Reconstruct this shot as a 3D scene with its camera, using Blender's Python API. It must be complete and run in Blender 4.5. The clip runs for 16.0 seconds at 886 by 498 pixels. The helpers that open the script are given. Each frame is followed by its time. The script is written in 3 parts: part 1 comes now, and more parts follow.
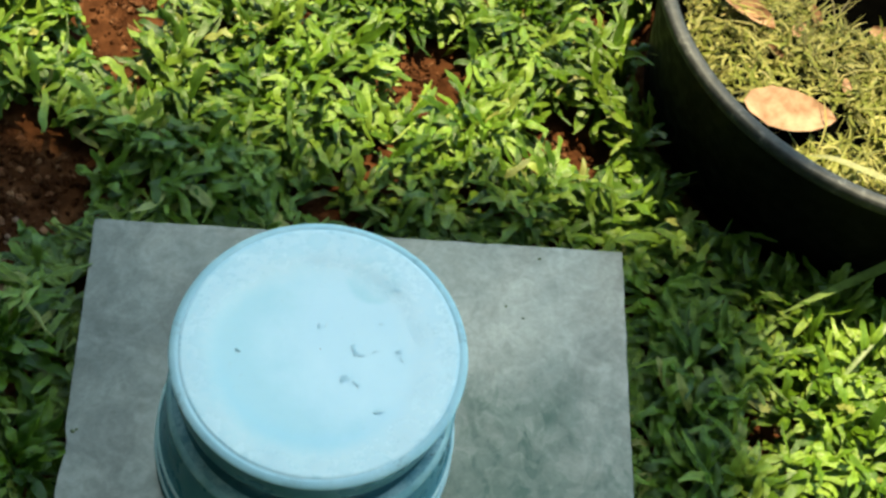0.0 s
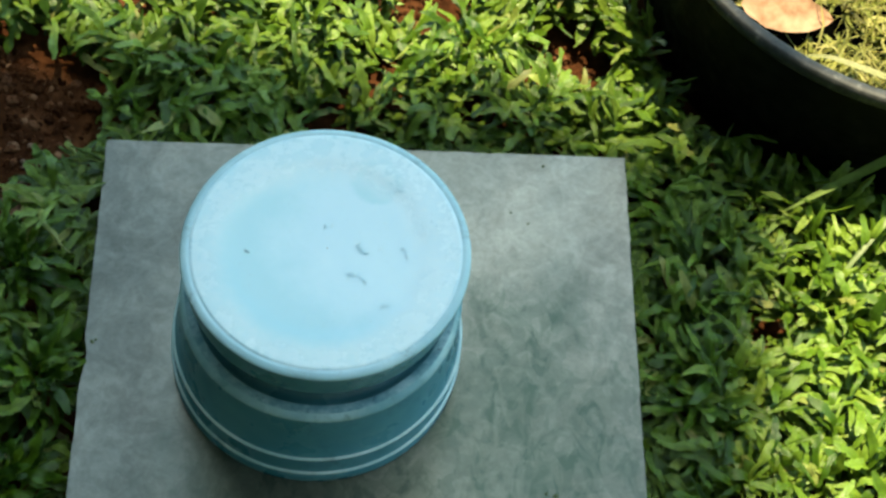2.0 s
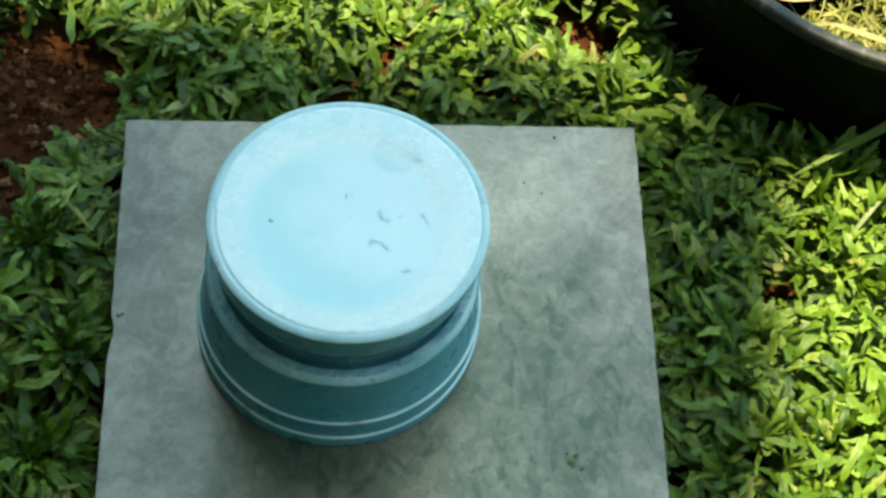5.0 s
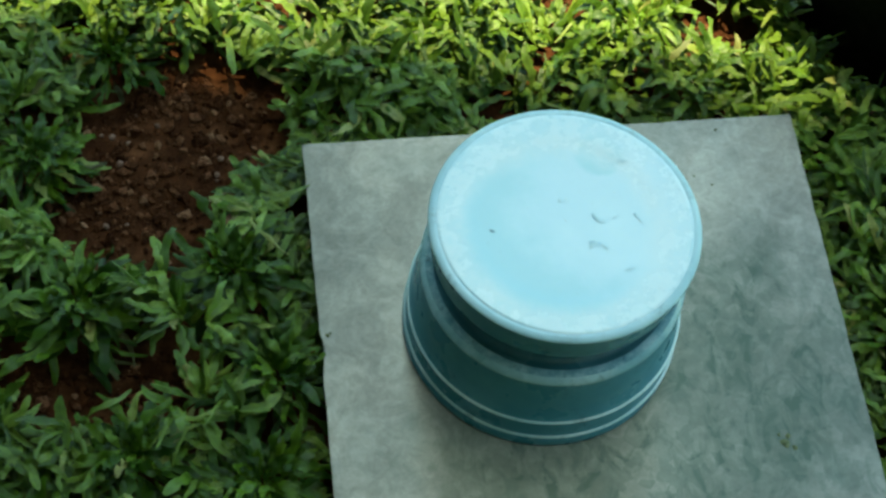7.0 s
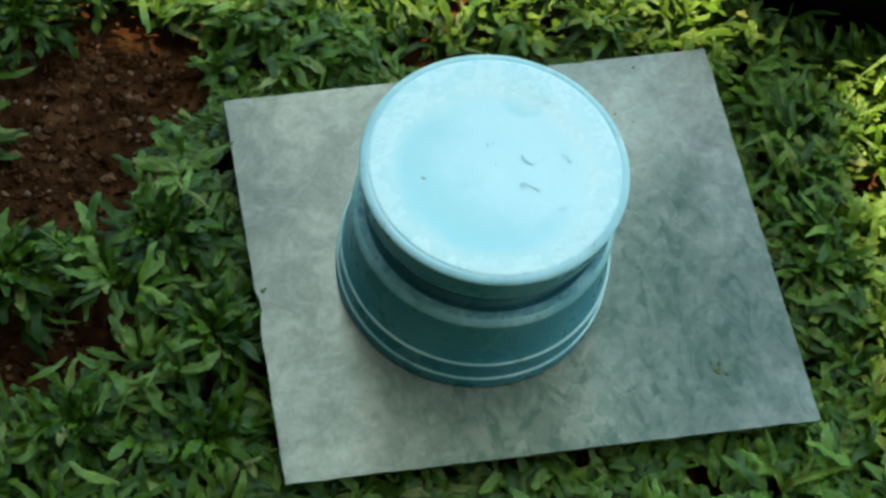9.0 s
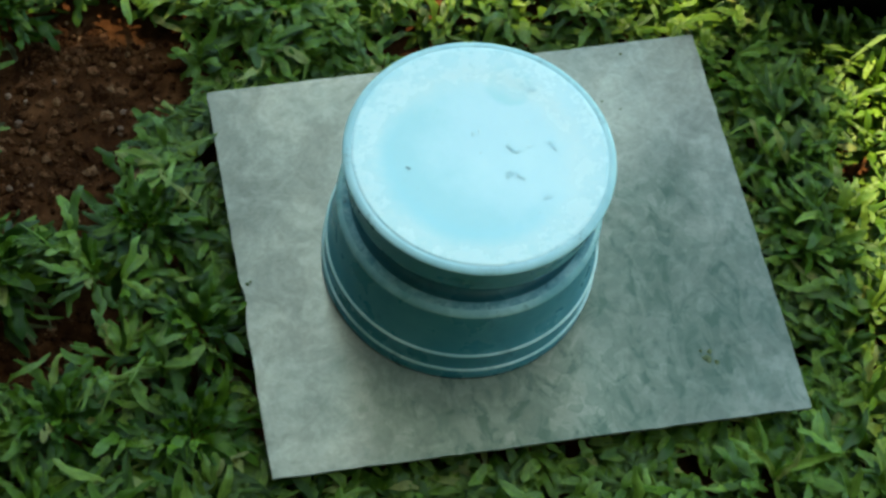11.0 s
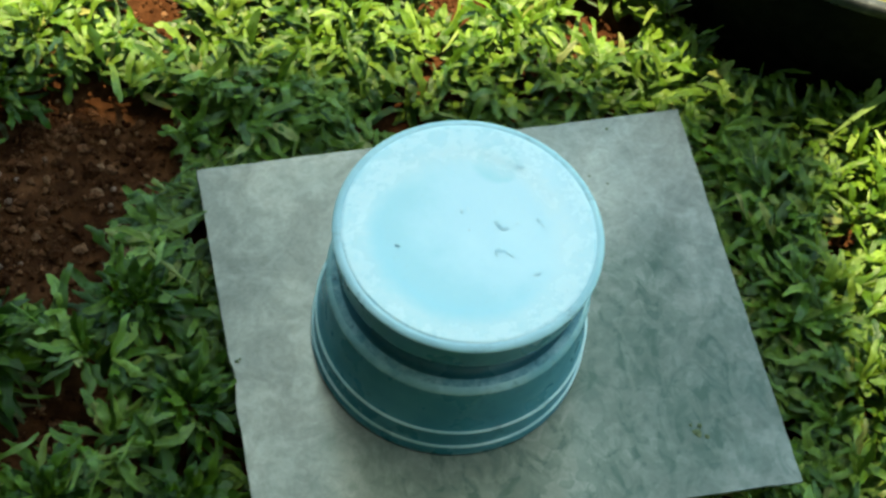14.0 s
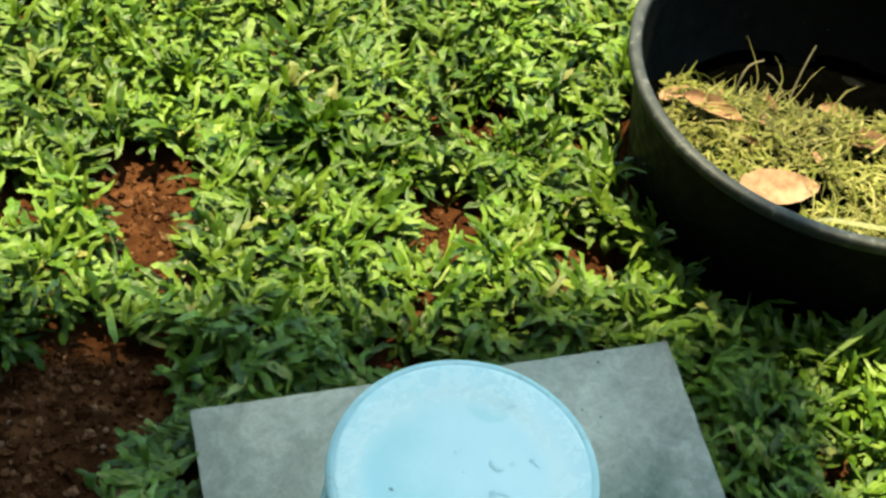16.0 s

::::::::::

Written exercise:
Without the pictures, write out all of the material exactly.

Task answer:
Reconstruct this shot as a 3D scene with its camera, using Blender's Python API. It must be complete and run in Blender 4.5. The clip runs for 16.0 seconds at 886 by 498 pixels. The helpers that open the script are given. Each frame is followed by its time. The script is written in 3 parts: part 1 comes now, and more parts follow.
0.0 s
2.0 s
5.0 s
7.0 s
9.0 s
11.0 s
14.0 s
16.0 s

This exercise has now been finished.